During his tenure God has done a lot of work on Chad in moving him away from moralism to a more gospel-centered message and approach to ministry. When I asked him what he meant by this, he said that he now sees that the whole Bible is about Jesus and His saving work and everything in the Christian life flows from that. He said about his early preaching and teaching “I would tell my people that this passage teaches us to do this and not do that, but I would often fail to incorporate a Christ-driven understanding and motivation of the text. Everything flows from the gospel. If we tell people what to do or what not to do without telling them why they should do because of the gospel, then we are teaching them to be Pharisees who try to perform their way to a right standing with God.”

Chad told me that his favorite part of being a pastor is helping hurting people. “It is a delight to help them from the scriptures, showing them that God is for them and He is not grading their performance to see if they are good enough. I delight to apply the gospel to people’s difficulties.”

Like all of us, Chad has struggles in life and ministry. He admitted that he can be prone to make idols out of things he wants to accomplish as a leader, and he said it is hard to love people who seem to always want to keep you in check when trying to lead. He also noted that one of the biggest challenges he faces is trying to lead without “unraveling people” and not getting too frustrated so that the church can move forward to a better future while still keeping it together. Leading change and keeping people together is painstaking work.

Chad is a fantastic biblical thinker. He strategically uses Facebook to pastor his own people and others by writing posts that always start with: “A Few Thoughts On…” Some of the topics he has addressed are:

  • Being Extra Tired
  • Being the Main Guy
  • The School Construction (in Allen)
  • Paige Patterson and Battered Women
  • Emotional Blackmail
  • Ordinary Pastoral Struggles

I find Chad’s writing to be biblical, brave, clear and applicable.

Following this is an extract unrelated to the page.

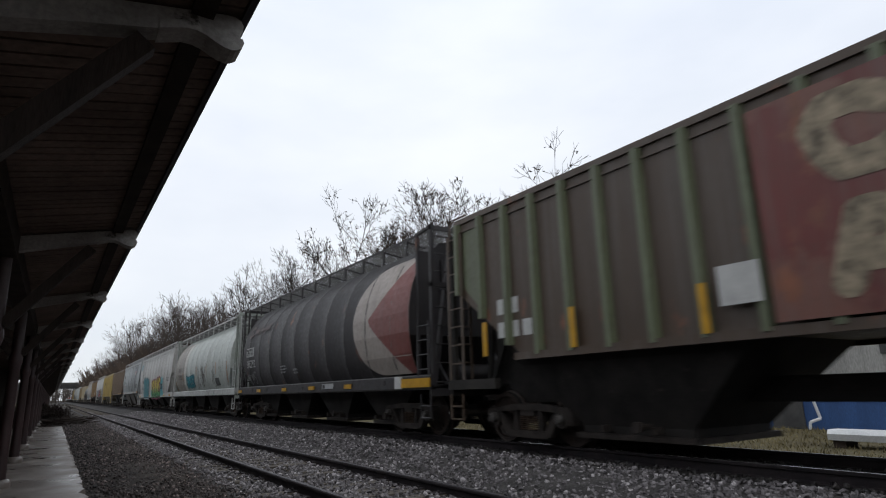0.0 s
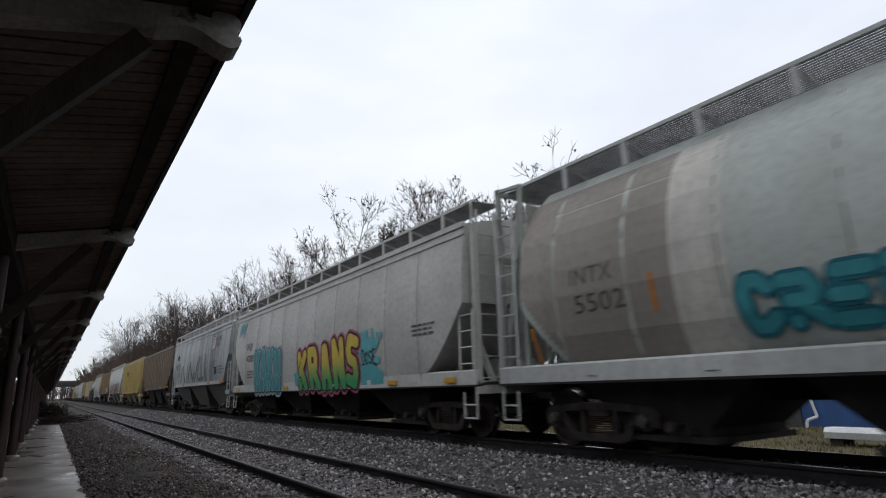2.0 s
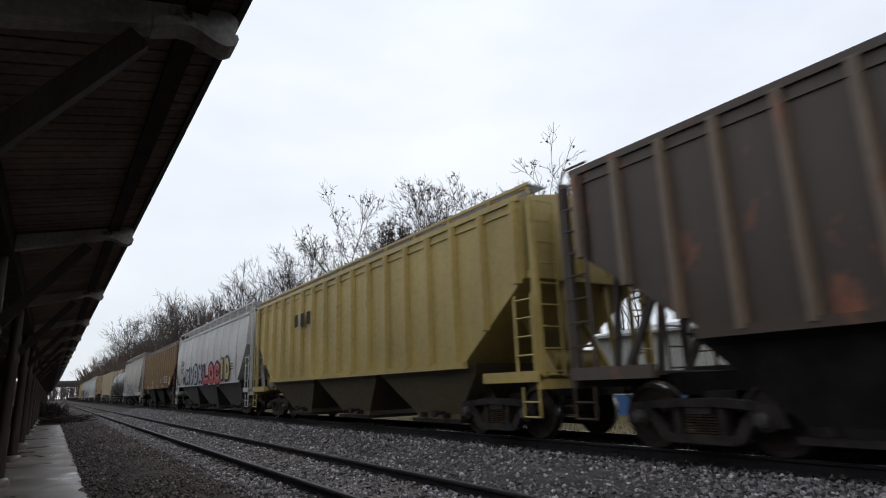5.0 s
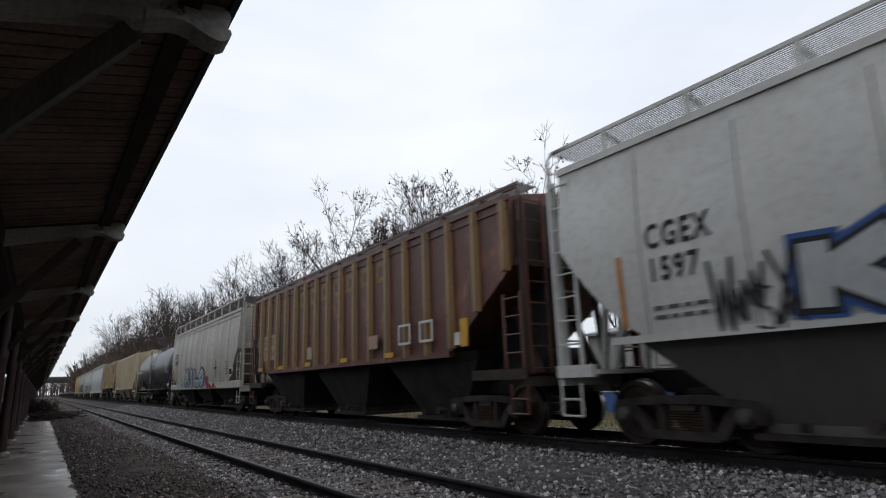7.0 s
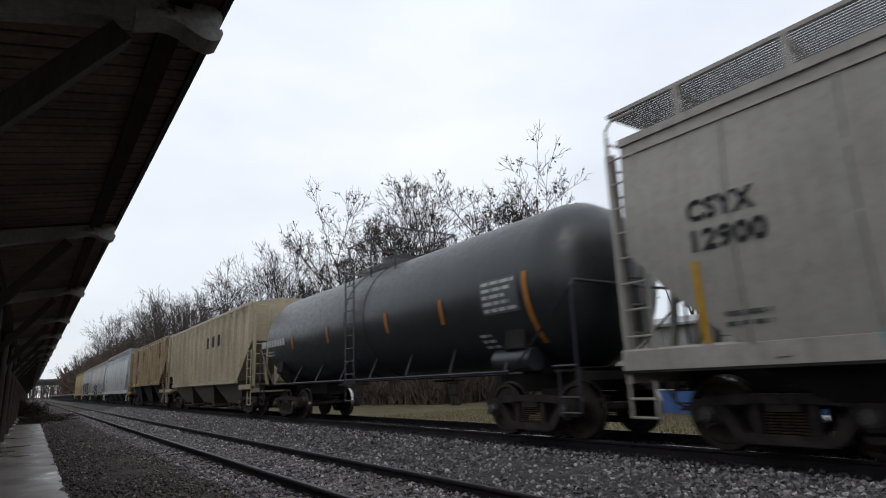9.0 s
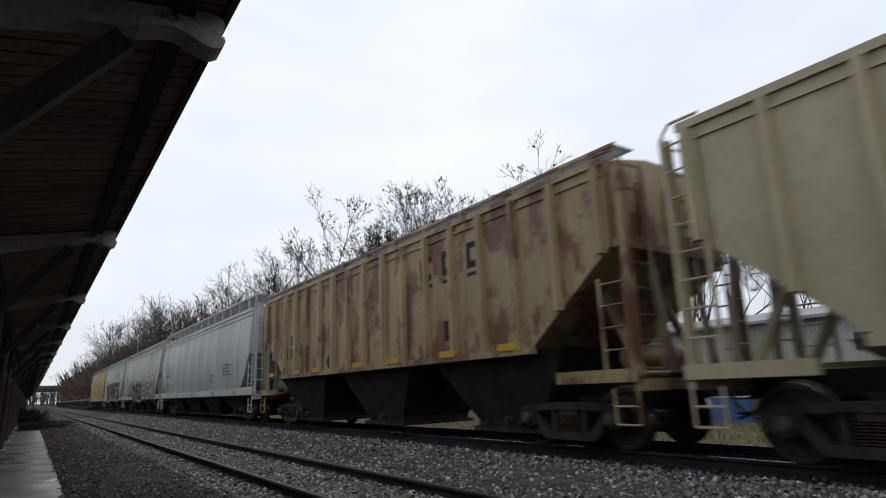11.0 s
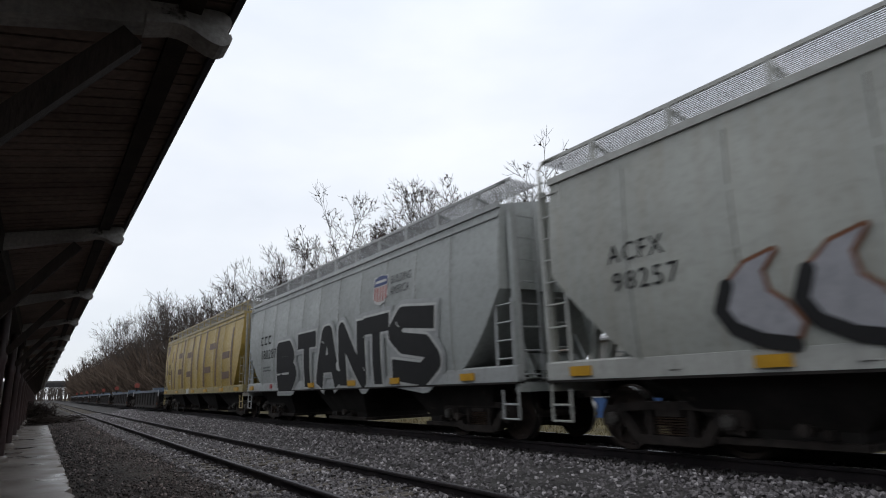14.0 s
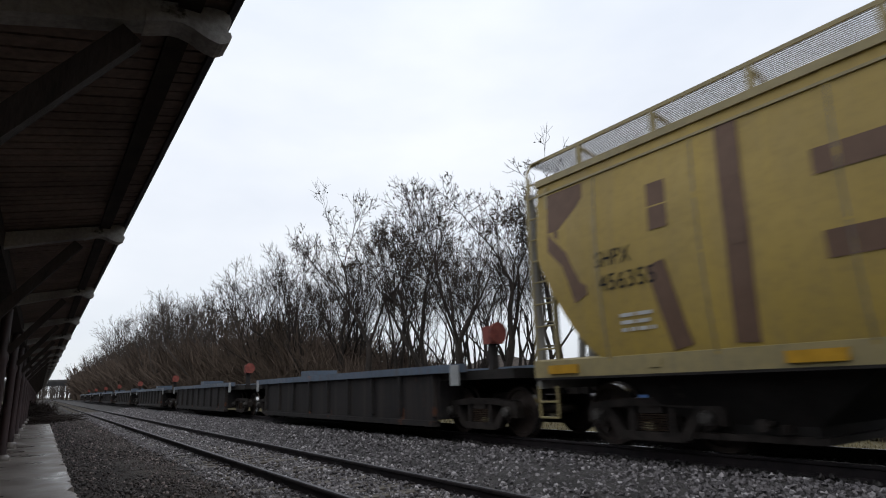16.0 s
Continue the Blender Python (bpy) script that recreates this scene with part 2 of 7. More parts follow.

Chad is also very witty as evidenced by a recent post about the royal wedding that many woke early to watch: “In 1776, I stopped caring about royal weddings.” Now I had not idea that Chad was that old, but I see his mind and found myself wondering what all the commotion was about since we Americans have moved onward and upward.

I have already alluded to this, but I very much admire Chad’s courage. Despite his telling me he does not like confrontation, I like that he is willing to go to bat for his convictions when he thinks an issue truly matters. Most recently he has been quite critical of Paige Patterson and Southwestern Baptist Theological Seminary because of the way they have handled a recent controversy surrounding comments by Patterson. I believe Chad’s criticism is valid, and I admire that he has the backbone to express it in a straightforward and substantive way.

Suffice it to say, I truly admire Chad and I hope it continues to quietly and faithfully serve the Lord Jesus and His people in Allen, Oklahoma. If the Lord should give him a larger church and bigger platform, I trust he will be faithful with it and thankful for it also.

If you are reading this, perhaps God will impress it upon your heart and mind to think of someone who is serving quietly and faithfully, but gets little or no recognition in ministry circles. Maybe instead of tweeting our own successes, you and I could do a better job of honoring and building others up. In the final analysis, the only applause that will matter in the end is that of the Lord Jesus Christ, but until then, maybe each of us could do our part to spur someone else on toward love and good deeds, building them up as a part of the Universal Church of Jesus Christ.